──────── Excerpted records ────────

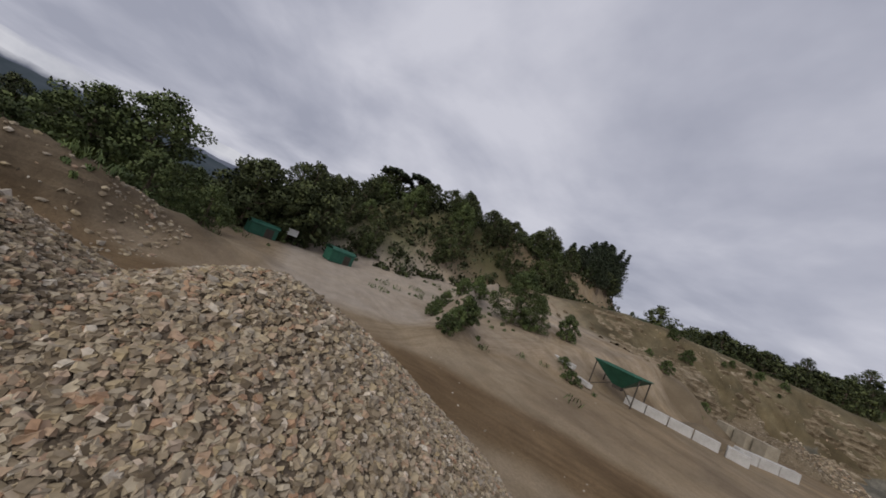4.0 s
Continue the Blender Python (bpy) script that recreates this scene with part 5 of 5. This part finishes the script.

────────
──────── Excerpted records ────────

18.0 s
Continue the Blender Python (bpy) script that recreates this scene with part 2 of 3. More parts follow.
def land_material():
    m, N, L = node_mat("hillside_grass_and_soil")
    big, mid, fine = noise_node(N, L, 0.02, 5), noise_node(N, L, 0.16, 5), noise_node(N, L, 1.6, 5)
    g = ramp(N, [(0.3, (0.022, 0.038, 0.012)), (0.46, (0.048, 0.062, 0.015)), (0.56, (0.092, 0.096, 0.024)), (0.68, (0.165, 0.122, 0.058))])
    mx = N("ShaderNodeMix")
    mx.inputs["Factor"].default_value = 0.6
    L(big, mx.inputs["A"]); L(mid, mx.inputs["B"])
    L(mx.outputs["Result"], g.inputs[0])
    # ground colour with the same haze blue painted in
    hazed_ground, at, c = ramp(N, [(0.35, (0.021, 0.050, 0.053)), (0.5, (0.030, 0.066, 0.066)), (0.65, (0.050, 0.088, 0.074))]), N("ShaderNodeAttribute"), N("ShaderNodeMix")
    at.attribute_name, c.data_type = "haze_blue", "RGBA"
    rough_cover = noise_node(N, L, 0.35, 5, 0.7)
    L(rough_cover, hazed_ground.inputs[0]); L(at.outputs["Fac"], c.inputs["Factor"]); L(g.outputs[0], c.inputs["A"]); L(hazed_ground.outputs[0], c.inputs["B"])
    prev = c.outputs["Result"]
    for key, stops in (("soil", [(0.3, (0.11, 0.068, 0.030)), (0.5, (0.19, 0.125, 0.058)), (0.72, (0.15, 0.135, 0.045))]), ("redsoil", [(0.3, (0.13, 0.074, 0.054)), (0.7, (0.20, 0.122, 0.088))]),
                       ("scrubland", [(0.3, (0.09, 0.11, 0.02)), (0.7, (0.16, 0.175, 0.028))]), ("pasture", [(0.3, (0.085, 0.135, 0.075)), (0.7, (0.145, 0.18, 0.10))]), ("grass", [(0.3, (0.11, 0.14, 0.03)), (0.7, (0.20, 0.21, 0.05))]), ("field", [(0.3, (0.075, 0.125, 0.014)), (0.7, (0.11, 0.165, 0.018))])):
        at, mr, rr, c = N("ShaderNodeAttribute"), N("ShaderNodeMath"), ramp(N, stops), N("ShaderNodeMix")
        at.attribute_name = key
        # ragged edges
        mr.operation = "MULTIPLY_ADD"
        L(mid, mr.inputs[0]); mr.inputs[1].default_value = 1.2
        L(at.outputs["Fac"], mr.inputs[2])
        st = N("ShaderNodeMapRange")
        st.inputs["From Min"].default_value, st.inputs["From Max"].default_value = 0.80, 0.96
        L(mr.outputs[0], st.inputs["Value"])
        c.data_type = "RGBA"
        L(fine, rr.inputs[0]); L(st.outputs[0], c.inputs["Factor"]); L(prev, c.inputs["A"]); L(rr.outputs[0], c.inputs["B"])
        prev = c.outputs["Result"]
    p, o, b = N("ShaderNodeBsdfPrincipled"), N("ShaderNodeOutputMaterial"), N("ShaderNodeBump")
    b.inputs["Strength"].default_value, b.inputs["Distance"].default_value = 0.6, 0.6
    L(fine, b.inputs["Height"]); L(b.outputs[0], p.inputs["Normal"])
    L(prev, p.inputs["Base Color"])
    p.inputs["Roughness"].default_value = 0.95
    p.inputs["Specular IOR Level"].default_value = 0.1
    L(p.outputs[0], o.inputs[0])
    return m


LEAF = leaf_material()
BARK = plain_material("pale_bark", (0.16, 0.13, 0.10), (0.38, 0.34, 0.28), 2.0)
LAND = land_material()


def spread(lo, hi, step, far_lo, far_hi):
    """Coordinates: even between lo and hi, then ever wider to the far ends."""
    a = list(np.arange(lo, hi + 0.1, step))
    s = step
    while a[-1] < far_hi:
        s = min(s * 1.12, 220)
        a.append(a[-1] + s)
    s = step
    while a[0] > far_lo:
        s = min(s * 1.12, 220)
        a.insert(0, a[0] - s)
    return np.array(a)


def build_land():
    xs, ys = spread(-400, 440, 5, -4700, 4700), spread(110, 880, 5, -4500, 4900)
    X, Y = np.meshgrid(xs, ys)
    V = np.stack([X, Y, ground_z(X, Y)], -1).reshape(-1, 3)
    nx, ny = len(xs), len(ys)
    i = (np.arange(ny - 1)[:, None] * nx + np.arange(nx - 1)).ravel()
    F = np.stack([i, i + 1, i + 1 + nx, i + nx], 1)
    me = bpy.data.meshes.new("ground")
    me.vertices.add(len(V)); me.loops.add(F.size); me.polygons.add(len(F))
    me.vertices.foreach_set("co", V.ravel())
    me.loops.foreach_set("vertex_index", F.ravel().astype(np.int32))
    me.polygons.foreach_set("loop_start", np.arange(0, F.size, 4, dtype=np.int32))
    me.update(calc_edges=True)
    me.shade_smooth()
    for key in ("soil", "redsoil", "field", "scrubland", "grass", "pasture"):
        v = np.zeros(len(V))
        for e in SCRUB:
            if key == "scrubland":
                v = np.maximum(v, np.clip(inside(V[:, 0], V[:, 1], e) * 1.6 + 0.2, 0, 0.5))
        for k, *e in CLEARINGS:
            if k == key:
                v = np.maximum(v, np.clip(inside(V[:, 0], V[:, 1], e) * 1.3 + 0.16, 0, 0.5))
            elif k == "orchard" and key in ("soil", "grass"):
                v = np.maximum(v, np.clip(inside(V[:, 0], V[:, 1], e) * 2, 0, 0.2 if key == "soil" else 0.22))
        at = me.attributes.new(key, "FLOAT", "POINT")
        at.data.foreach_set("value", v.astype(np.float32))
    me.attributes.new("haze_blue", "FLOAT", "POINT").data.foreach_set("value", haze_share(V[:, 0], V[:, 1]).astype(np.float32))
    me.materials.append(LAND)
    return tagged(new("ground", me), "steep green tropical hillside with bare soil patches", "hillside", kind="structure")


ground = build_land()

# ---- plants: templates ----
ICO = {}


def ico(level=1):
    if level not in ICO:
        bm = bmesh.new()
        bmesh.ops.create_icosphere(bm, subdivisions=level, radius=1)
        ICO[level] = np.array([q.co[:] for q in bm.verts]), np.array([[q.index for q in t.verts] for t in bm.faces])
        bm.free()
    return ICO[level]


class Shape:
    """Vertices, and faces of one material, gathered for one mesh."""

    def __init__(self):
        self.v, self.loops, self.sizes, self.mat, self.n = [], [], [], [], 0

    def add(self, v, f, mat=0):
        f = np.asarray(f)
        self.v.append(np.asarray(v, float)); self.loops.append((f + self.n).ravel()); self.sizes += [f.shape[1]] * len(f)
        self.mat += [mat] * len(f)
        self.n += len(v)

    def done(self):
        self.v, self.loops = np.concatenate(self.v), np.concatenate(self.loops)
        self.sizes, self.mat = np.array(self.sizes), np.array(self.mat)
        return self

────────
──────── Excerpted records ────────

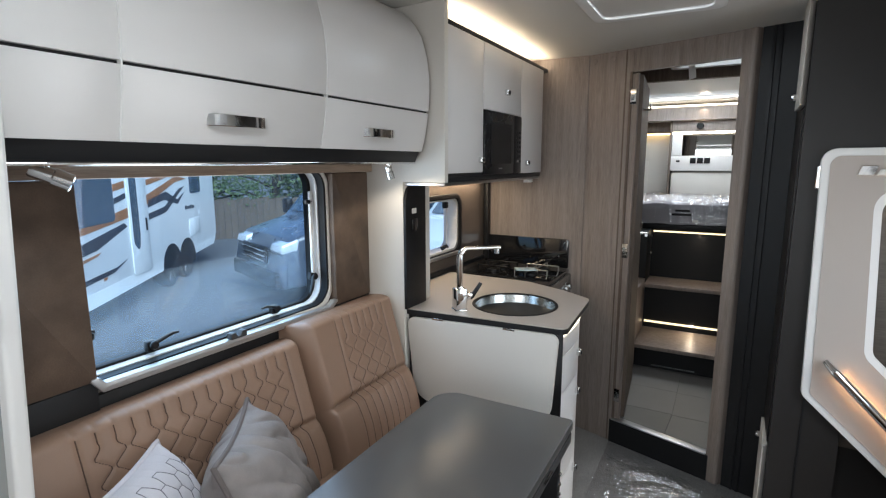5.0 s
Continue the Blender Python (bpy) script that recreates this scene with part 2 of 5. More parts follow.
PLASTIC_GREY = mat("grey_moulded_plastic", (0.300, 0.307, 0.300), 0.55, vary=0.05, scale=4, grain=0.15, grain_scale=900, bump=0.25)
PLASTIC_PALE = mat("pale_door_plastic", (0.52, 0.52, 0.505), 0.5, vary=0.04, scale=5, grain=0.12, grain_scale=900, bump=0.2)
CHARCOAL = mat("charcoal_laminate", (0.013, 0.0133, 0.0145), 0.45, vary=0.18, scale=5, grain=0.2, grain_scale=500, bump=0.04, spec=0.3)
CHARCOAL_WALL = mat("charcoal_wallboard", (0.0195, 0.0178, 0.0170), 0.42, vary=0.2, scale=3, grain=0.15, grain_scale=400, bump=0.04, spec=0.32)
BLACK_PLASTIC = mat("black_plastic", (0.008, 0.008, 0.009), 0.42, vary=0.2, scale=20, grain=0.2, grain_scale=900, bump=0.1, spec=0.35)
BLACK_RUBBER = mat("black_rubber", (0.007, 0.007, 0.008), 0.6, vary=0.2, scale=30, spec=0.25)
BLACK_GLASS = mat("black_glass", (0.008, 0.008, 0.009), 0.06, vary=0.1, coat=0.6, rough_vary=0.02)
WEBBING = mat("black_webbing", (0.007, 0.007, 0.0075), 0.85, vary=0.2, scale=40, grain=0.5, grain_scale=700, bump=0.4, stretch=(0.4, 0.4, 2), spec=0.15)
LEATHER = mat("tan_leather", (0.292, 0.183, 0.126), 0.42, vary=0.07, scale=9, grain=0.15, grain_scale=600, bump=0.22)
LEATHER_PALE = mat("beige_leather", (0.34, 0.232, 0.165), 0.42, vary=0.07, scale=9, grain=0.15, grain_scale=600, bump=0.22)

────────

Goal of the exercise: Copy each line of the records that contains the word "follow".

Written answer:
Continue the Blender Python (bpy) script that recreates this scene with part 2 of 3. More parts follow.
Continue the Blender Python (bpy) script that recreates this scene with part 2 of 5. More parts follow.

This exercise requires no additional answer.